▶ **EXERCISE BRIEF**
Assemble all lines in which the string "part" appears.
---------- DATA SEGMENT ----------
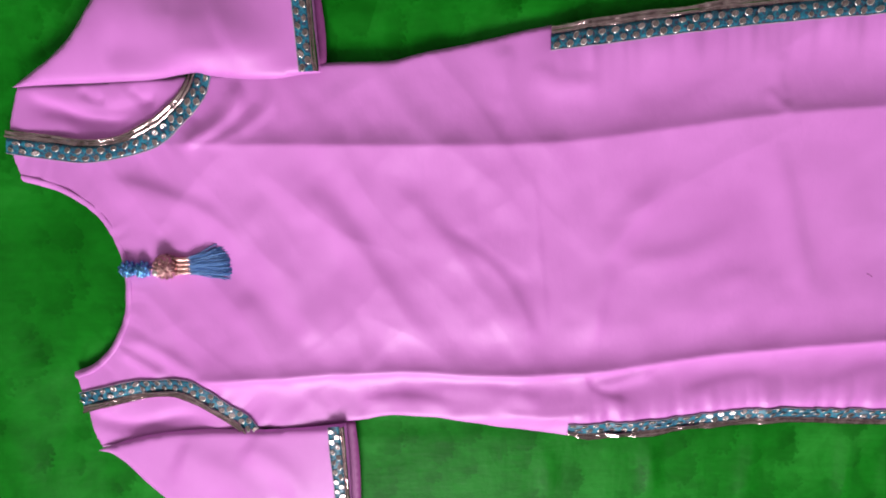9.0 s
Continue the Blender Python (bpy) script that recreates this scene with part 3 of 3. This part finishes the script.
bead("bead", -0.4730, 0.1970, 0.0065, 0.0076, BLUE, "blue faceted crystal bead", 34, 0.0023)
bead("bead", -0.4570, 0.1962, 0.0065, 0.0076, BLUE, "blue faceted crystal bead", 34, 0.0023)
bead("bead", -0.4300, 0.1990, 0.0080, 0.0126, BRONZE, "round antique gold filigree bead", 90, 0.0019)
bm = bmesh.new()
bmesh.ops.create_uvsphere(bm, u_segments=16, v_segments=10, radius=0.0036, matrix=pose(-0.4370, 0.1950, 0.0180))
part("pearl", bm, RIM, tassel, "small bright metal pearl")
bm = bmesh.new()
tube(bm, [(-0.482, 0.197, 0.007), (-0.466, 0.196, 0.008), (-0.449, 0.1965, 0.008), (-0.431, 0.1985, 0.010), (-0.40, 0.2, 0.006)], 0.0012)
part("cord", bm, BRONZE, tassel, "dark stringing cord")
for k in range(4):
    bm = bmesh.new()
    y = 0.1925 + 0.0048 * k
    tube(bm, [(-0.4205, y + 0.0004, 0.0095), (-0.4165, y, 0.0085), (-0.4085, y, 0.0080), (-0.4040, y + 0.0002, 0.0078)], 0.0026, 8)
    for x in (-0.4195, -0.4120, -0.4045):
        bmesh.ops.create_icosphere(bm, subdivisions=2, radius=0.0031, matrix=pose(x, y, 0.0082) @ Matrix.Diagonal((0.5, 1, 1, 1)))
    part("end_cap", bm, COPPER, tassel, "rose gold cap")
rng = random.Random(5)
bm = bmesh.new()
for k in range(320):
    v, h = rng.uniform(-1, 1), rng.random()
    y0, y1 = 0.1997 + 0.0088 * v, 0.2025 + 0.0170 * v + rng.gauss(0, 0.0028)
    x1 = -0.3645 - 0.008 * max(v, 0) ** 2 + rng.gauss(0, 0.0022)
    z0, z1 = 0.0055 + 0.0050 * h, 0.0025 + 0.0055 * h * (1 - 0.6 * abs(v))
    path = [(-0.4055 + (x1 + 0.4055) * t, y0 + (y1 - y0) * t**1.25 + 0.0011 * math.sin(6 * t + 19 * h), z0 + (z1 - z0) * t + 0.0015 * math.sin(math.pi * t)) for t in (0, 0.25, 0.5, 0.75, 1)]
    tube(bm, path, 0.00045, 4)
part("thread", bm, THREAD, tassel, "loose blue silk threads")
----------
▶ **PROBLEM SOLUTION**
Continue the Blender Python (bpy) script that recreates this scene with part 3 of 3. This part finishes the script.
part("pearl", bm, RIM, tassel, "small bright metal pearl")
part("cord", bm, BRONZE, tassel, "dark stringing cord")
    part("end_cap", bm, COPPER, tassel, "rose gold cap")
part("thread", bm, THREAD, tassel, "loose blue silk threads")